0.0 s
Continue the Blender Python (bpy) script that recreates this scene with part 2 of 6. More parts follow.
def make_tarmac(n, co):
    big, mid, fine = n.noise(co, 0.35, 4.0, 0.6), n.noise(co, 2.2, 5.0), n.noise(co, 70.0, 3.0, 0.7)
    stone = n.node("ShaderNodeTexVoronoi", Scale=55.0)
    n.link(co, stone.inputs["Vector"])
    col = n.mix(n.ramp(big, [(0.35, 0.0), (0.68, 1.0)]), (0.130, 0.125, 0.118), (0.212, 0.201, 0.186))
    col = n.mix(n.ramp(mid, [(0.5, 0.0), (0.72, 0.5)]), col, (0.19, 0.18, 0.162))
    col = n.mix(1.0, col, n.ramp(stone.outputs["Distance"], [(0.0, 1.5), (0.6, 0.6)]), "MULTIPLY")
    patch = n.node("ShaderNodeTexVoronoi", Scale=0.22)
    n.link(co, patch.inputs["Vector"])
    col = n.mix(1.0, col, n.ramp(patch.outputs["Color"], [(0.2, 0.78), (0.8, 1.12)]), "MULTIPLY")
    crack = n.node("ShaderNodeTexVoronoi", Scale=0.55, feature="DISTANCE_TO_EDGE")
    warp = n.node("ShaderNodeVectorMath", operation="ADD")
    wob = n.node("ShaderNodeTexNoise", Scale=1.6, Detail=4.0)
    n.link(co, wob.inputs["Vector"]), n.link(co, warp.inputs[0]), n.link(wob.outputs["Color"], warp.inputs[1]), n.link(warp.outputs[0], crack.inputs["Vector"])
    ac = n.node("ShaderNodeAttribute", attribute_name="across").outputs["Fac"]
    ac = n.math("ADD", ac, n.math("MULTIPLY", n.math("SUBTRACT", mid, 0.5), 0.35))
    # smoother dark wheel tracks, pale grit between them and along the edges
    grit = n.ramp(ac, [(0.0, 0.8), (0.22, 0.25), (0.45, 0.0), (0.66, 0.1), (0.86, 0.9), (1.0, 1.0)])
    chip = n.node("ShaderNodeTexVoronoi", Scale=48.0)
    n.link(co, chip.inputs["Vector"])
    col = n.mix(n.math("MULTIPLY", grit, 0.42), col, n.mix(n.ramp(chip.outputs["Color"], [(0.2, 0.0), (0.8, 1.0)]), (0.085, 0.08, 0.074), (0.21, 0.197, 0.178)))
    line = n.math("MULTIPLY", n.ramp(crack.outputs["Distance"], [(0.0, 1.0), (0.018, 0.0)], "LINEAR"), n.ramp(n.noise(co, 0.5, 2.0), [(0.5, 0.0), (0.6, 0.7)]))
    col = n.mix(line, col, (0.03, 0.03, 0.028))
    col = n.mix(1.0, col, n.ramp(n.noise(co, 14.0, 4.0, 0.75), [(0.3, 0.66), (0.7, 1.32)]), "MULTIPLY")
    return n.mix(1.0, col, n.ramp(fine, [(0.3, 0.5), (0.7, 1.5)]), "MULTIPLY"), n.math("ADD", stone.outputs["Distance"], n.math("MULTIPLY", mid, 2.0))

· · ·

Copy every line exactly. Leave nothing out.

0.0 s
Continue the Blender Python (bpy) script that recreates this scene with part 2 of 6. More parts follow.
def make_tarmac(n, co):
    big, mid, fine = n.noise(co, 0.35, 4.0, 0.6), n.noise(co, 2.2, 5.0), n.noise(co, 70.0, 3.0, 0.7)
    stone = n.node("ShaderNodeTexVoronoi", Scale=55.0)
    n.link(co, stone.inputs["Vector"])
    col = n.mix(n.ramp(big, [(0.35, 0.0), (0.68, 1.0)]), (0.130, 0.125, 0.118), (0.212, 0.201, 0.186))
    col = n.mix(n.ramp(mid, [(0.5, 0.0), (0.72, 0.5)]), col, (0.19, 0.18, 0.162))
    col = n.mix(1.0, col, n.ramp(stone.outputs["Distance"], [(0.0, 1.5), (0.6, 0.6)]), "MULTIPLY")
    patch = n.node("ShaderNodeTexVoronoi", Scale=0.22)
    n.link(co, patch.inputs["Vector"])
    col = n.mix(1.0, col, n.ramp(patch.outputs["Color"], [(0.2, 0.78), (0.8, 1.12)]), "MULTIPLY")
    crack = n.node("ShaderNodeTexVoronoi", Scale=0.55, feature="DISTANCE_TO_EDGE")
    warp = n.node("ShaderNodeVectorMath", operation="ADD")
    wob = n.node("ShaderNodeTexNoise", Scale=1.6, Detail=4.0)
    n.link(co, wob.inputs["Vector"]), n.link(co, warp.inputs[0]), n.link(wob.outputs["Color"], warp.inputs[1]), n.link(warp.outputs[0], crack.inputs["Vector"])
    ac = n.node("ShaderNodeAttribute", attribute_name="across").outputs["Fac"]
    ac = n.math("ADD", ac, n.math("MULTIPLY", n.math("SUBTRACT", mid, 0.5), 0.35))
    # smoother dark wheel tracks, pale grit between them and along the edges
    grit = n.ramp(ac, [(0.0, 0.8), (0.22, 0.25), (0.45, 0.0), (0.66, 0.1), (0.86, 0.9), (1.0, 1.0)])
    chip = n.node("ShaderNodeTexVoronoi", Scale=48.0)
    n.link(co, chip.inputs["Vector"])
    col = n.mix(n.math("MULTIPLY", grit, 0.42), col, n.mix(n.ramp(chip.outputs["Color"], [(0.2, 0.0), (0.8, 1.0)]), (0.085, 0.08, 0.074), (0.21, 0.197, 0.178)))
    line = n.math("MULTIPLY", n.ramp(crack.outputs["Distance"], [(0.0, 1.0), (0.018, 0.0)], "LINEAR"), n.ramp(n.noise(co, 0.5, 2.0), [(0.5, 0.0), (0.6, 0.7)]))
    col = n.mix(line, col, (0.03, 0.03, 0.028))
    col = n.mix(1.0, col, n.ramp(n.noise(co, 14.0, 4.0, 0.75), [(0.3, 0.66), (0.7, 1.32)]), "MULTIPLY")
    return n.mix(1.0, col, n.ramp(fine, [(0.3, 0.5), (0.7, 1.5)]), "MULTIPLY"), n.math("ADD", stone.outputs["Distance"], n.math("MULTIPLY", mid, 2.0))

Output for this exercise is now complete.